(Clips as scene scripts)
● ● ● ● ● ● ●

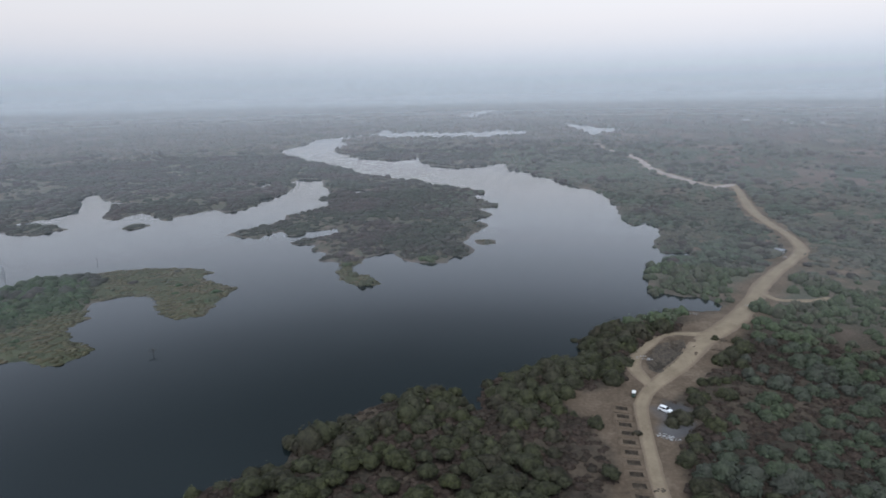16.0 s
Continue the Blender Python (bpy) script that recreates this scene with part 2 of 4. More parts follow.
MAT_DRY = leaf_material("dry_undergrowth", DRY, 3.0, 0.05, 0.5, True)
MAT_REED = leaf_material("reed_blades", REEDS, 0.5, 0.07, 0.42, False, 0.75, 0.3)
MAT_BARK = grained("grey_brown_bark", (0.07, 0.055, 0.042), (0.16, 0.13, 0.10), 3.0)
MAT_DEAD = grained("dead_wet_wood", (0.02, 0.018, 0.016), (0.05, 0.043, 0.036), 4.0)


def road_material():
    """Packed pale dirt with worn wheel lanes, breaking up into brown earth along both edges."""
    m, n, l, p = material("packed_dirt_road")
    pos = n.new("ShaderNodeNewGeometry").outputs["Position"]
    big, fine = noise_node(n, l, 0.16, 4, pos), noise_node(n, l, 1.3, 4, pos)
    pale = ramp_node(n, l, math_node(n, l, "ADD", math_node(n, l, "MULTIPLY", big, 0.6), math_node(n, l, "MULTIPLY", fine, 0.4)), [(0.36, (0.155, 0.122, 0.082)), (0.64, (0.245, 0.196, 0.135))])
    brown = ramp_node(n, l, fine, [(0.3, (0.12, 0.091, 0.064)), (0.7, (0.19, 0.147, 0.106))])
    ragged = math_node(n, l, "ADD", attr_node(n, "edge"), math_node(n, l, "MULTIPLY", math_node(n, l, "SUBTRACT", fine, 0.5), 1.6))
    fray = ramp_node(n, l, ragged, [(0.35, (0, 0, 0)), (0.75, (1, 1, 1))])
    l.new(mix_node(n, l, fray, pale, brown), p.inputs["Base Color"])
    p.inputs["Roughness"].default_value, p.inputs["Specular IOR Level"].default_value = 0.95, 0.15
    bump_node(n, l, fine, 0.4, 0.1, p)
    return m


MAT_ROAD = road_material()
MAT_SAND = grained("pinkish_sand", (0.22, 0.18, 0.155), (0.33, 0.28, 0.25), 0.05, 0.95, 0.4, 0.08)
MAT_CONCRETE = grained("weathered_concrete", (0.21, 0.215, 0.222), (0.28, 0.285, 0.292), 0.03)
# red greyed to put the haze of distance into the band colour
MAT_RED = grained("hazed_red_band", (0.25, 0.215, 0.215), (0.32, 0.275, 0.27), 0.05)
MAT_WHITE = grained("dusty_white_paint", (0.72, 0.71, 0.70), (0.84, 0.83, 0.82), 0.05)
MAT_ROOF = grained("new_white_roof_sheet", (0.7, 0.71, 0.72), (0.86, 0.86, 0.86), 0.02, 0.6)
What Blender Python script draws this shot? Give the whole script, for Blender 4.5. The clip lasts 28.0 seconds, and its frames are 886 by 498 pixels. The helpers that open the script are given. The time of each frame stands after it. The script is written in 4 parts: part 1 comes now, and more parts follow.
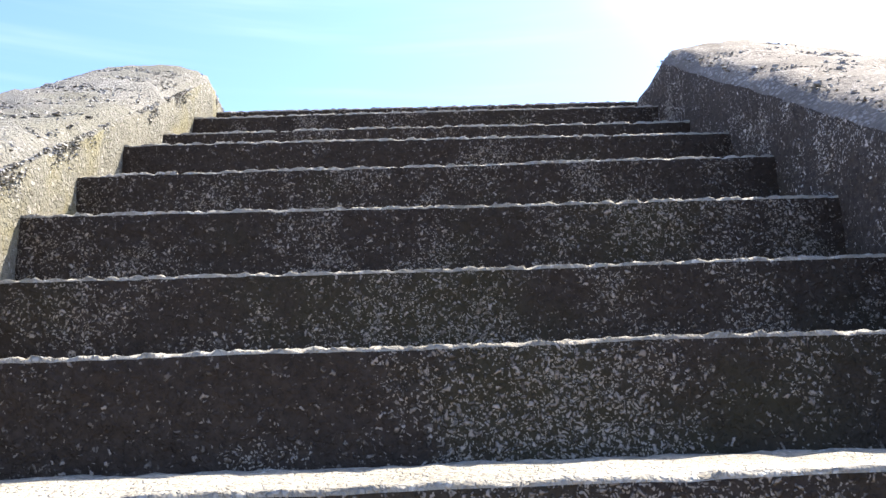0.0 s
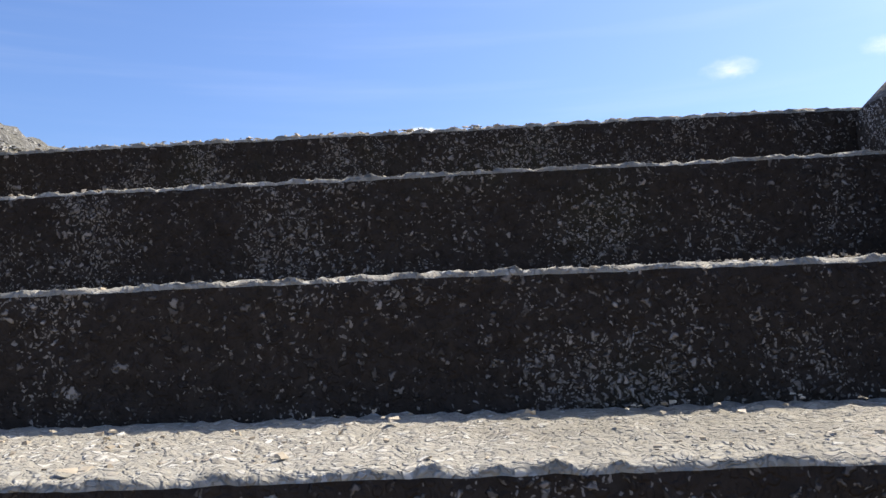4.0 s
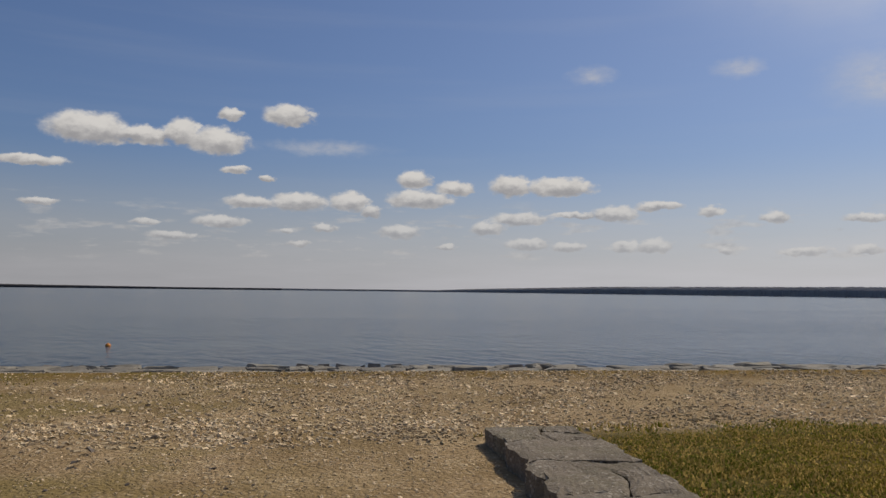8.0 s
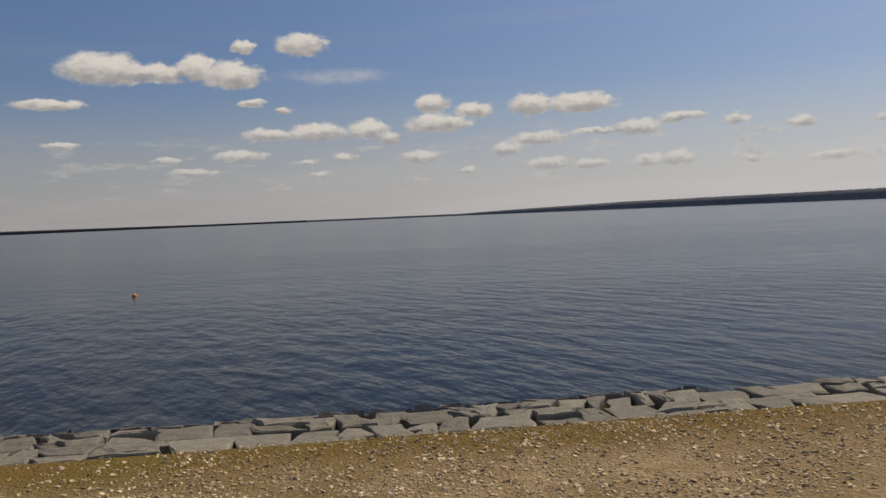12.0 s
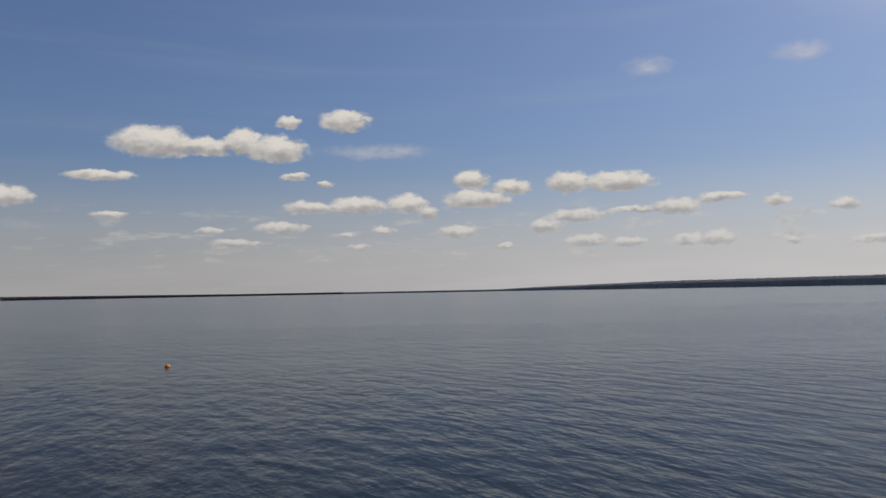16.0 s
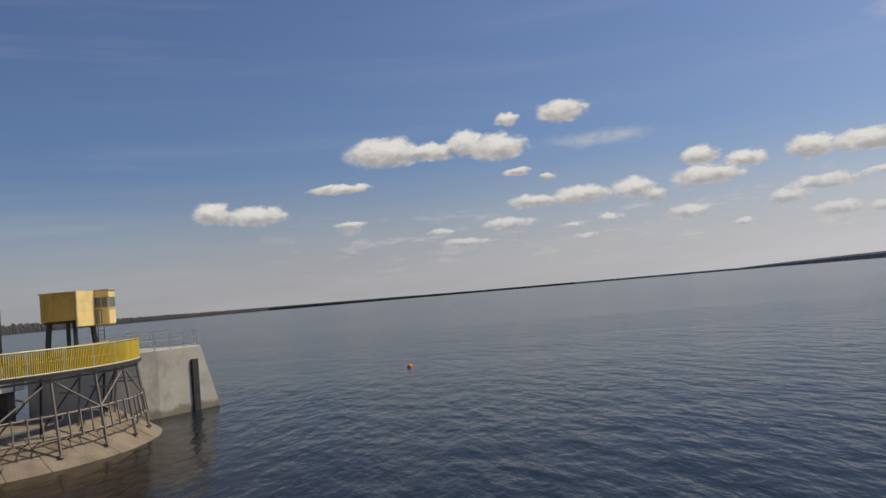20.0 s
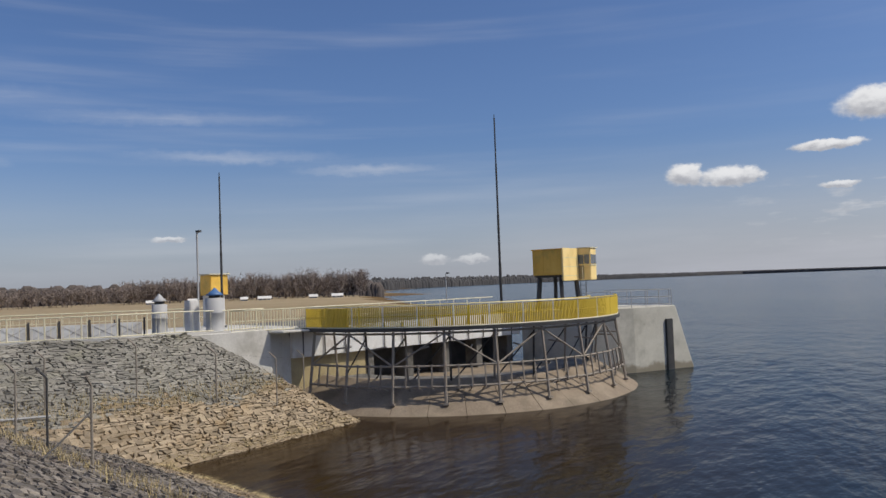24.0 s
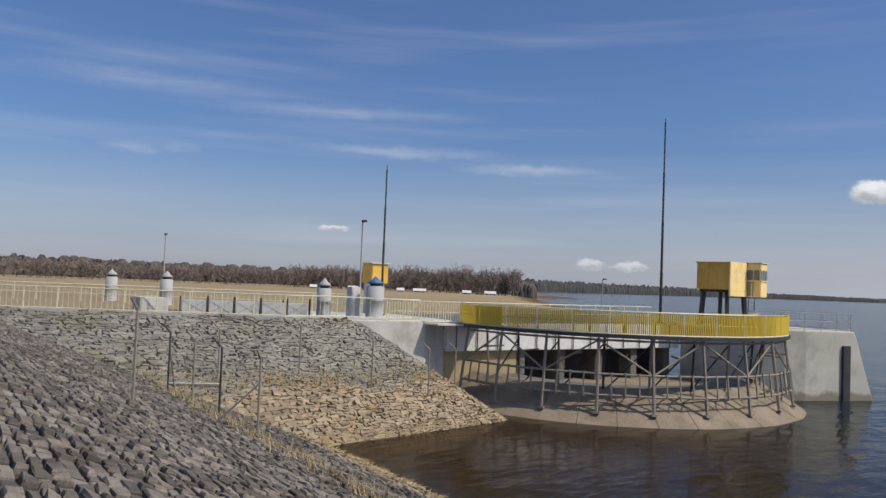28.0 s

● ● ● ● ● ● ●

DIRECTIONS: Can you repeat every record above exactly, apart from the pictures?

OUTPUT OF THE TASK:
16.0 s
Continue the Blender Python (bpy) script that recreates this scene with part 2 of 4. More parts follow.
MAT_DRY = leaf_material("dry_undergrowth", DRY, 3.0, 0.05, 0.5, True)
MAT_REED = leaf_material("reed_blades", REEDS, 0.5, 0.07, 0.42, False, 0.75, 0.3)
MAT_BARK = grained("grey_brown_bark", (0.07, 0.055, 0.042), (0.16, 0.13, 0.10), 3.0)
MAT_DEAD = grained("dead_wet_wood", (0.02, 0.018, 0.016), (0.05, 0.043, 0.036), 4.0)


def road_material():
    """Packed pale dirt with worn wheel lanes, breaking up into brown earth along both edges."""
    m, n, l, p = material("packed_dirt_road")
    pos = n.new("ShaderNodeNewGeometry").outputs["Position"]
    big, fine = noise_node(n, l, 0.16, 4, pos), noise_node(n, l, 1.3, 4, pos)
    pale = ramp_node(n, l, math_node(n, l, "ADD", math_node(n, l, "MULTIPLY", big, 0.6), math_node(n, l, "MULTIPLY", fine, 0.4)), [(0.36, (0.155, 0.122, 0.082)), (0.64, (0.245, 0.196, 0.135))])
    brown = ramp_node(n, l, fine, [(0.3, (0.12, 0.091, 0.064)), (0.7, (0.19, 0.147, 0.106))])
    ragged = math_node(n, l, "ADD", attr_node(n, "edge"), math_node(n, l, "MULTIPLY", math_node(n, l, "SUBTRACT", fine, 0.5), 1.6))
    fray = ramp_node(n, l, ragged, [(0.35, (0, 0, 0)), (0.75, (1, 1, 1))])
    l.new(mix_node(n, l, fray, pale, brown), p.inputs["Base Color"])
    p.inputs["Roughness"].default_value, p.inputs["Specular IOR Level"].default_value = 0.95, 0.15
    bump_node(n, l, fine, 0.4, 0.1, p)
    return m


MAT_ROAD = road_material()
MAT_SAND = grained("pinkish_sand", (0.22, 0.18, 0.155), (0.33, 0.28, 0.25), 0.05, 0.95, 0.4, 0.08)
MAT_CONCRETE = grained("weathered_concrete", (0.21, 0.215, 0.222), (0.28, 0.285, 0.292), 0.03)
# red greyed to put the haze of distance into the band colour
MAT_RED = grained("hazed_red_band", (0.25, 0.215, 0.215), (0.32, 0.275, 0.27), 0.05)
MAT_WHITE = grained("dusty_white_paint", (0.72, 0.71, 0.70), (0.84, 0.83, 0.82), 0.05)
MAT_ROOF = grained("new_white_roof_sheet", (0.7, 0.71, 0.72), (0.86, 0.86, 0.86), 0.02, 0.6)
What Blender Python script draws this shot? Give the whole script, for Blender 4.5. The clip lasts 28.0 seconds, and its frames are 886 by 498 pixels. The helpers that open the script are given. The time of each frame stands after it. The script is written in 4 parts: part 1 comes now, and more parts follow.
0.0 s
4.0 s
8.0 s
12.0 s
16.0 s
20.0 s
24.0 s
28.0 s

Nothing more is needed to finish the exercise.